2) The Magic Piece of String Trick

Every time you stand up out of a chair, your car, your couch, your bed… every time… check in with your posture. Imagine you have a piece of string attached to the top of your head, pulling you upwards. You should feel this drawing your spine into alignment, and magically reducing the size of your waist! As we relax (AKA slouch!), gravity pushes down on all our internal organs, distending our abdominal wall. With nowhere to go, things are pushed outwards causing a bulge in the belly that isn’t only related to body fat. The Magic Piece of String Trick activates these deep abdominal muscles, pulling everything back into place, and improving your posture. At first you’ll forget to hold this constantly, but with standing up as your trigger you’ll soon start to remember more often.

3) Standing phone calls

If you spend a bit of time on the phone during the day, make an agreement with yourself that you’re going to stand up for at least the first 3 minutes of every call. Where possible, pace around the office so you get some movement going on at the same time. Your energy increases when you stand which can be an added bonus if you’re on an important call!

4) Active10

Recent research at Sheffield Hallam University suggests that it’s better for our health to get 3 blocks of 10 minutes brisk walking in a day, than aiming for 10,000 leisurely steps. It was brought to the public’s attention through a Michael Mosley program ‘The Truth About… Getting Fit’ on BBC1 at the end of January. I spoke with the lead researcher in the study, Professor Robert Copeland. He told me that whilst there wasn’t anything wrong with the 10,000 steps a day target if people aren’t including activity that raises heart and breathing rate then it’s unlikely to be doing a great deal of good for our health. Build in 10 minutes at the start of the day, at lunchtime and after work to hit these targets. Encouraging other members of your office to join you can make it easier to stick to as it becomes ‘a thing’. You can download an Active10 app from the NHS website to help you track your ‘brisk’ minutes

5) Walk to talk

If you have an email or phone call to make with a colleague and it’s possible to physically get in front of them, then seize the opportunity! It won’t always be practical or appropriate, but set yourself some rules around when to combine communication with movement.

6) Stand on your commute

I don’t go into London that often, but when I do I love to ‘tube surf’: see how far I can get without holding onto anything. I’ve only fallen over a couple of times so this is almost completely safe to do 😉 Just kidding, that’s not the strategy, though give it a go if things aren’t too crowded! Tube surfing might be a step too far, but the commute is still a good potential opportunity to stand and move about. If you know you’re going to be sat down at your desk for most of the day, why not spend a few extra minutes at the start of the day on your feet?

7) Standing meetings

Suggest your next meeting is conducted standing up instead of sitting down.
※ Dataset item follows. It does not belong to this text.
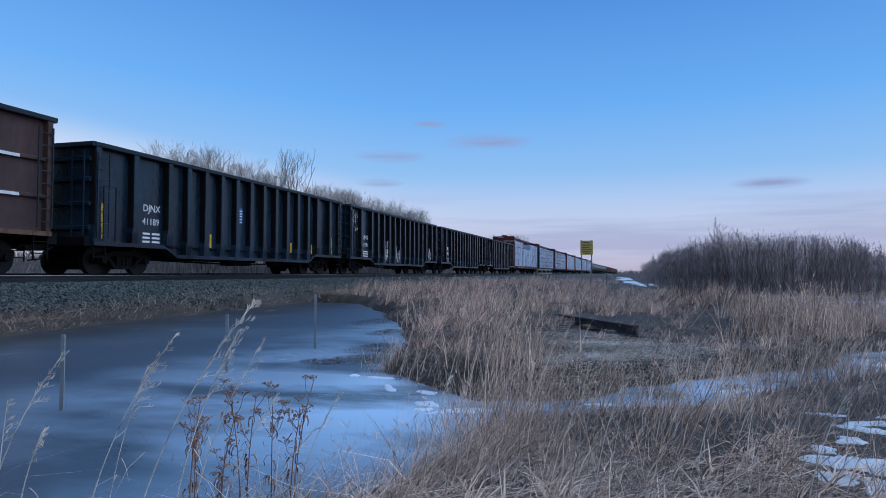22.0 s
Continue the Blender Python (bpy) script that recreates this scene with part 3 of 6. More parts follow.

As well as getting in some extra off-the-chair time, some companies report that it cuts meeting times down by 25%. I was invited to present a talk on wellbeing at Travis Perkins a few years ago, during one of their ‘weekly stand ups’. I thought it was just an interesting name for a meeting, but no, everybody really was literally standing up. See how you can incorporate this standing meetings into your schedule.

7) Walking meetings

When I was a personal trainer I used to take nervous new clients out on a 20 minute walk to talk to them about their goals instead of just sitting down at a table. I found that it made them more relaxed, and we formed a better relationship faster compared with the regular method of consultations. I took a group of coaching clients out to the Pyrenees last year on a trip called ‘The Journey’. We carried out our coaching sessions whilst walking through the mountains, on a literal and metaphorical journey. There’s something about movement and the sense of going somewhere that fires different brain networks compared with sitting down around a table. A little less convenient than just standing, but if you have 1:1s or meetings in smaller groups, could you incorporate an element of movement into meeting? Especially recommended for when you need to come up with some creative ideas.

8) Morning Micro Workouts

During my latest group workout challenge the Plankathon, where we currently have over 3000 people taking part (final day is tomorrow!), I received a number of emails from people following the 5 minute workouts in the office, together as a group. At my children’s school my daughter’s class has started to hold 10 minute ‘Wake Up Shake Up’ workouts at the start of the day. Not only is this a great ways to get people together doing something healthy, these short workouts provide a fun and energising challenge that could potentially boost productivity, creativity and teamwork without dramatically cutting into the day.

Members of the Dematic office in Banbury doing their daily planks

9) Audit your time

In the London Transport Study, they also looked at the drivers who were presenting with above average health. They found that many of them engaged in active leisure pursuits outside of work, that countered some of the effects of their day job. Our lives today, active leisure pursuits are on the decline, whilst TV and social media consumption is on the rise. Audit how you are currently using your time outside of work and assess where you might be able to get add in some extra activity or exercise. We often tell ourselves that we need time in the evening to decompress and relax before another busy day tomorrow. And although social media is just a thing – neither good nor bad – it’s easy to become addicted to it and then justify our behaviour even when it’s at the expense of something we know would be more beneficial to us.

10) If you’re not assessing, you’re guessing

Whether it’s the Active10 app, or a step counter like the Fitbit, monitoring your daily activity levels opens the lid on what’s really happening. Whether or not 10,000 steps is some kind of golden threshold beyond which you’re guaranteed eternal life, if gives you a way to measure one day or week’s activity against another. If you’re not assessing, you’re guessing, so track what you can and use it as a nudge to get that extra walk around the block when you get home if things are looking a little on the sedentary side.

Conclusions

The environment in which we live and work can sometimes make it more challenging to be as active and healthy as we might like to be. But there are always opportunities for where we can take control and start making progress towards a more active life. Look for the exceptions to the rule – the people who are getting healthy despite their constraints – and model them. Control the controllables, and take action for the sake of the short term gains in energy, positive outlook and productivity as much as the long term health benefits.